**** INFORMATION PROVIDED
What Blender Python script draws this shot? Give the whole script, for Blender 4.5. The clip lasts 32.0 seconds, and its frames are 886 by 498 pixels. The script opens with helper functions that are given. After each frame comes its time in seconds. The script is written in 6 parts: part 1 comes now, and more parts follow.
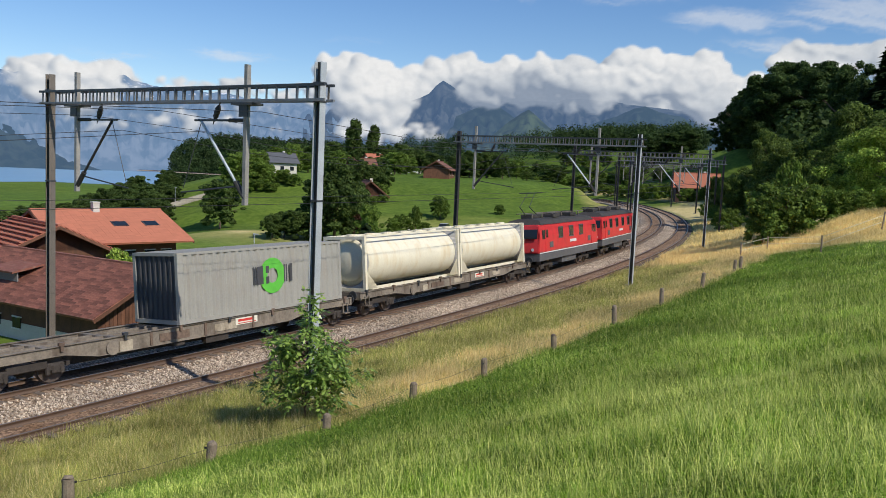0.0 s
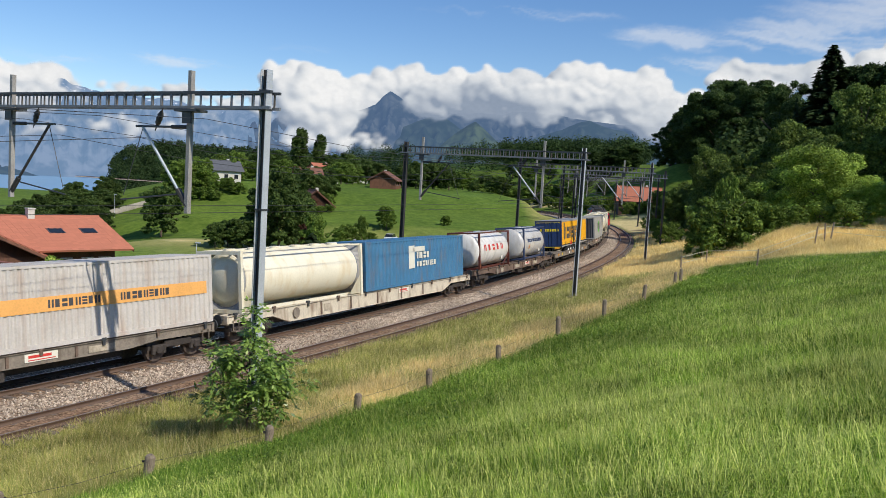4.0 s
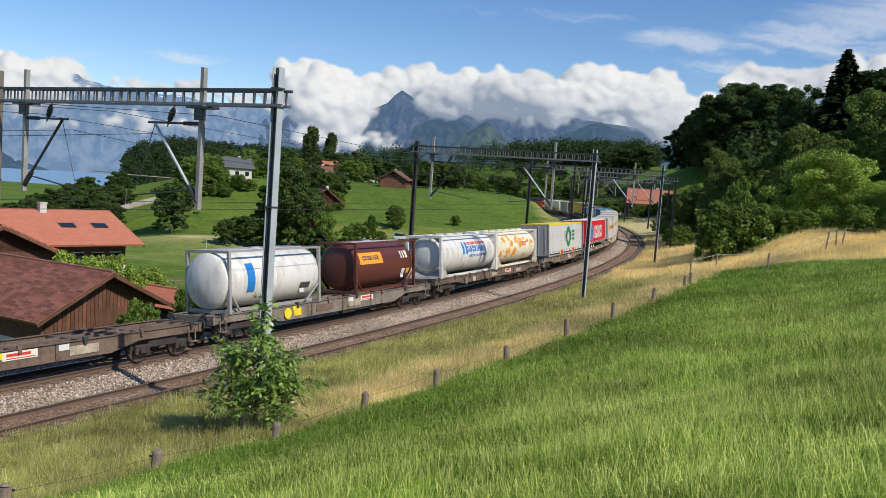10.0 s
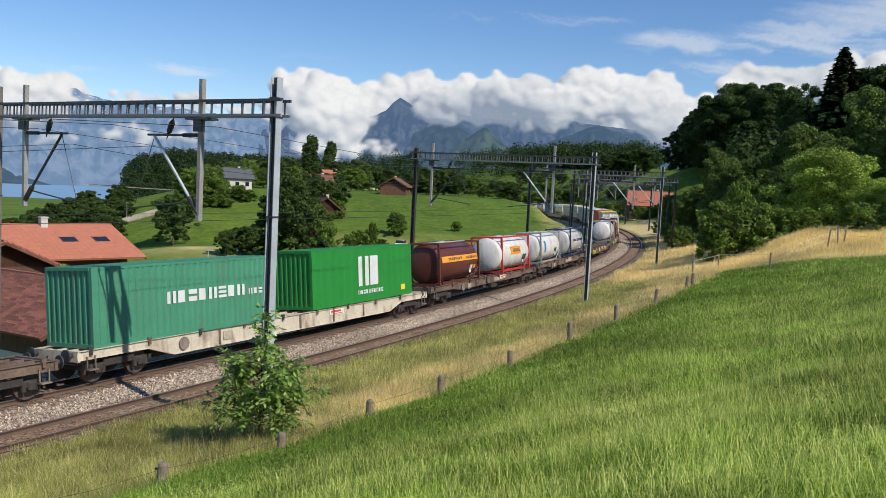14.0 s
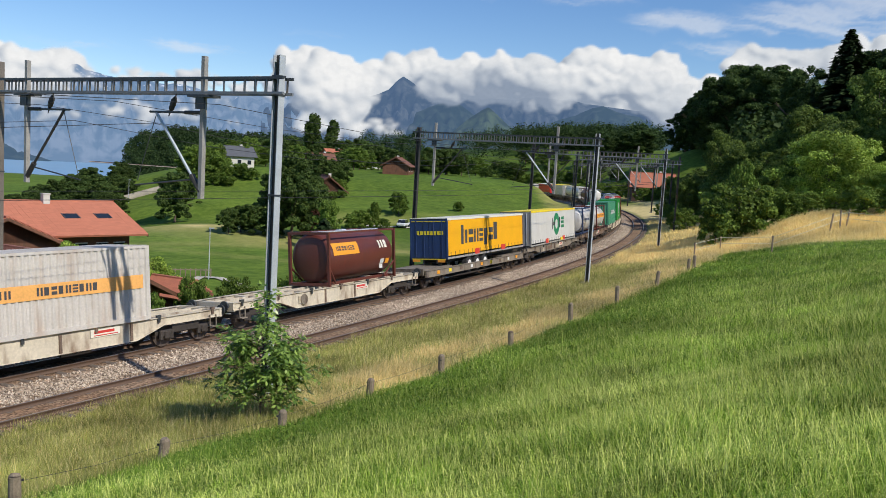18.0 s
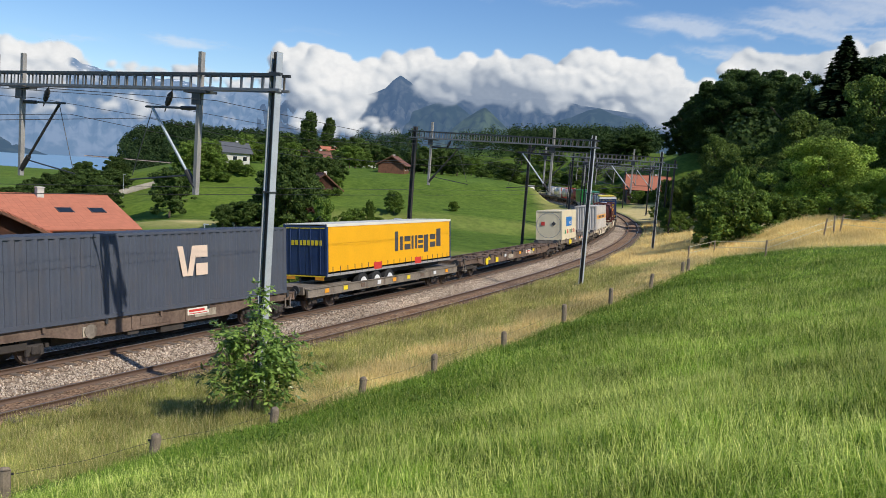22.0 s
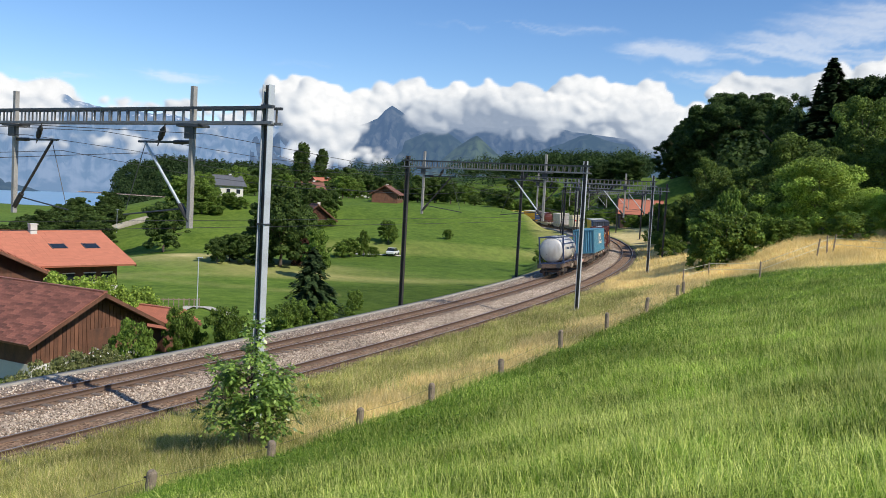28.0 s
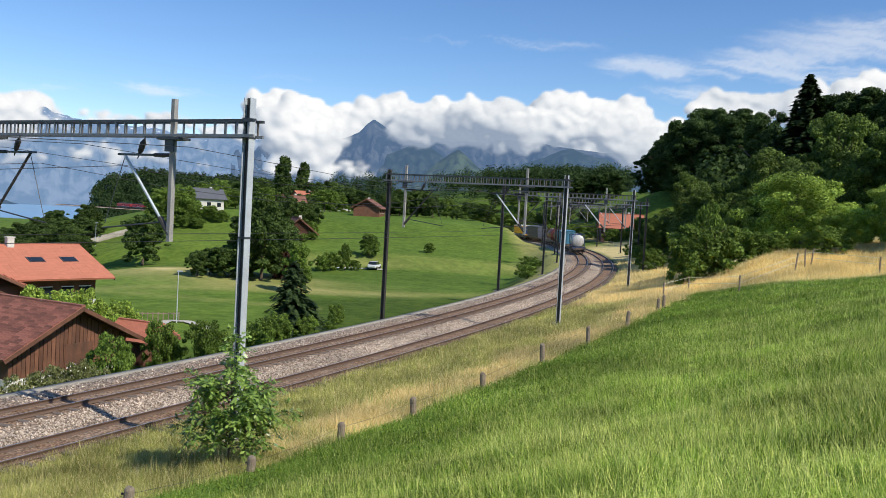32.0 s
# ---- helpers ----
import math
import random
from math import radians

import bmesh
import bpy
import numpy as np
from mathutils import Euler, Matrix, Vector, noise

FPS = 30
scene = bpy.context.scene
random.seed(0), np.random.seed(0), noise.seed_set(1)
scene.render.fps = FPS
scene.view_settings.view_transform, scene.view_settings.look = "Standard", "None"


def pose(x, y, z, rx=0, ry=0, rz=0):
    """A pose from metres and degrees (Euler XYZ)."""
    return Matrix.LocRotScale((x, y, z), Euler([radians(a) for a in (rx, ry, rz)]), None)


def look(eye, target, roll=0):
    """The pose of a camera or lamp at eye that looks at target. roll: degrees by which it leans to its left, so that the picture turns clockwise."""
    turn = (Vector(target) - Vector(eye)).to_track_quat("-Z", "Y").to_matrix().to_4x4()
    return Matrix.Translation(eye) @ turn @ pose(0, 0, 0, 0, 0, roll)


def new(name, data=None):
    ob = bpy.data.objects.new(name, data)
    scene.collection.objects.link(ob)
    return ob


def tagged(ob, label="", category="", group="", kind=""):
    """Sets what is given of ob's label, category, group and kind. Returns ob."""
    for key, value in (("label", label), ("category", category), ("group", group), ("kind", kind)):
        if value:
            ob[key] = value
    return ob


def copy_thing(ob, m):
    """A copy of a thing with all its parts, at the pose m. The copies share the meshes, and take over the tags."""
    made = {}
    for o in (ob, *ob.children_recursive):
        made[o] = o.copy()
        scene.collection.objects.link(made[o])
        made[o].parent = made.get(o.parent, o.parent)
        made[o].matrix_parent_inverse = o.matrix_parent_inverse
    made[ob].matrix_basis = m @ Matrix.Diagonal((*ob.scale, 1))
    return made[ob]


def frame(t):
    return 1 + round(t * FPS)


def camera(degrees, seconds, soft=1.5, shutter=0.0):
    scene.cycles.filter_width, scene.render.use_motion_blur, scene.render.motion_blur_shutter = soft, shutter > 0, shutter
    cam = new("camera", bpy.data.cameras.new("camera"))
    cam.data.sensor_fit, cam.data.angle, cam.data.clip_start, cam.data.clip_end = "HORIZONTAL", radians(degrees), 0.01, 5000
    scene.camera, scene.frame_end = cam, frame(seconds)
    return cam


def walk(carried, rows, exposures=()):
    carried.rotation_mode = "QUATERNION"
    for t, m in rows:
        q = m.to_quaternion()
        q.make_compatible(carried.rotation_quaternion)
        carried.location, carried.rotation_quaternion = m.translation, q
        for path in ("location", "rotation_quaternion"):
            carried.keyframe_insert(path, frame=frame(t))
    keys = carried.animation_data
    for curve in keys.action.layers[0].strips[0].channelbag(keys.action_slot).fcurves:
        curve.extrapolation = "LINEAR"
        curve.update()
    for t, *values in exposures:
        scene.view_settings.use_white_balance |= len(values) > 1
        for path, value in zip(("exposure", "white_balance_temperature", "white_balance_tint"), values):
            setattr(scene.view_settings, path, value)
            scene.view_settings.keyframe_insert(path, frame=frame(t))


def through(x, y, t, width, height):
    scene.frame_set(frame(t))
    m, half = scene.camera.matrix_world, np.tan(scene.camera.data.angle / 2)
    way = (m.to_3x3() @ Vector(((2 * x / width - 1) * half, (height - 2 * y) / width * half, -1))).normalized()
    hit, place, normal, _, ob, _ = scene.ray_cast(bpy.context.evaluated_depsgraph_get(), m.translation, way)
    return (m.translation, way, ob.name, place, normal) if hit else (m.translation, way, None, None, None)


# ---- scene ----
cam = camera(57.0, 32.0, soft=0.65)
EYE = (0.0, 0.0, 7.2)
PATH = [
    (0, 0.24, -5.40, -2.56), (0.5, -0.37, -4.98, -2.78), (1, -1.26, -4.76, -2.57), (1.5, -1.79, -4.76, -2.53),
    (2, -2.06, -4.63, -2.79), (2.5, -2.14, -4.34, -2.91), (3, -2.32, -4.11, -3.10), (3.5, -2.86, -4.33, -3.35),
    (4, -3.50, -4.46, -3.35), (4.5, -4.00, -4.44, -3.35), (6.5, -3.64, -4.47, -3.98), (7, -3.75, -4.34, -4.24),
    (7.5, -3.67, -4.32, -4.53), (8, -3.42, -4.50, -4.45), (8.5, -3.12, -4.48, -4.23), (9, -2.80, -4.46, -4.25),
    (9.5, -2.71, -4.47, -4.25), (10, -2.79, -4.52, -4.11), (10.5, -2.84, -4.51, -4.00), (11, -2.92, -4.36, -3.91),
    (11.5, -3.00, -4.20, -3.78), (12, -3.11, -4.12, -3.61), (12.5, -3.06, -4.07, -3.29), (13, -2.83, -4.00, -2.92),
    (13.5, -2.71, -3.98, -2.75), (14, -2.78, -4.09, -2.90), (14.5, -3.04, -4.42, -3.23), (15, -3.12, -4.78, -3.35),
    (15.5, -3.02, -5.14, -3.31), (17.5, -2.88, -5.52, -3.48), (18, -2.61, -5.50, -3.41), (18.5, -2.42, -5.33, -3.45),
    (19, -2.51, -5.13, -3.50), (19.5, -2.76, -4.78, -3.52), (20, -2.98, -4.53, -3.32), (20.5, -3.28, -4.63, -3.36),
    (21, -3.49, -4.98, -3.91), (21.5, -3.40, -5.09, -4.35), (22, -2.91, -5.51, -4.29), (22.5, -2.91, -6.21, -3.47),
    (23, -3.49, -6.43, -3.79), (23.5, -3.64, -5.98, -3.86), (24, -3.22, -5.74, -4.01), (24.5, -3.18, -5.95, -4.32),
    (25, -2.86, -5.84, -4.35), (25.5, -2.02, -5.43, -4.10), (27.5, -3.00, -3.76, -3.13), (28, -3.38, -3.50, -3.11),
    (28.5, -3.70, -3.39, -3.22), (29, -3.93, -3.37, -3.31), (29.5, -3.97, -3.37, -3.31), (30, -3.98, -3.27, -3.30),
    (30.5, -3.92, -3.08, -3.51), (31, -3.99, -2.79, -3.48), (31.5, -4.28, -2.59, -3.41), (32, -4.66, -2.47, -3.22),
]
walk(cam, [(t, pose(*EYE, 90 + p, r, y)) for t, y, p, r in PATH],
     [(0, -0.08), (4, 0.0), (22, 0.0), (23, 0.12), (24, 0.13), (28, 0.2), (32, 0.2)])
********
*AIM OF THE TASK*
Repeat only the lines from the beginning of the material through the line containing "import math", both ends kept, leaving pictures out.

*WRITTEN REPLY*
What Blender Python script draws this shot? Give the whole script, for Blender 4.5. The clip lasts 32.0 seconds, and its frames are 886 by 498 pixels. The script opens with helper functions that are given. After each frame comes its time in seconds. The script is written in 6 parts: part 1 comes now, and more parts follow.
0.0 s
4.0 s
10.0 s
14.0 s
18.0 s
22.0 s
28.0 s
32.0 s
# ---- helpers ----
import math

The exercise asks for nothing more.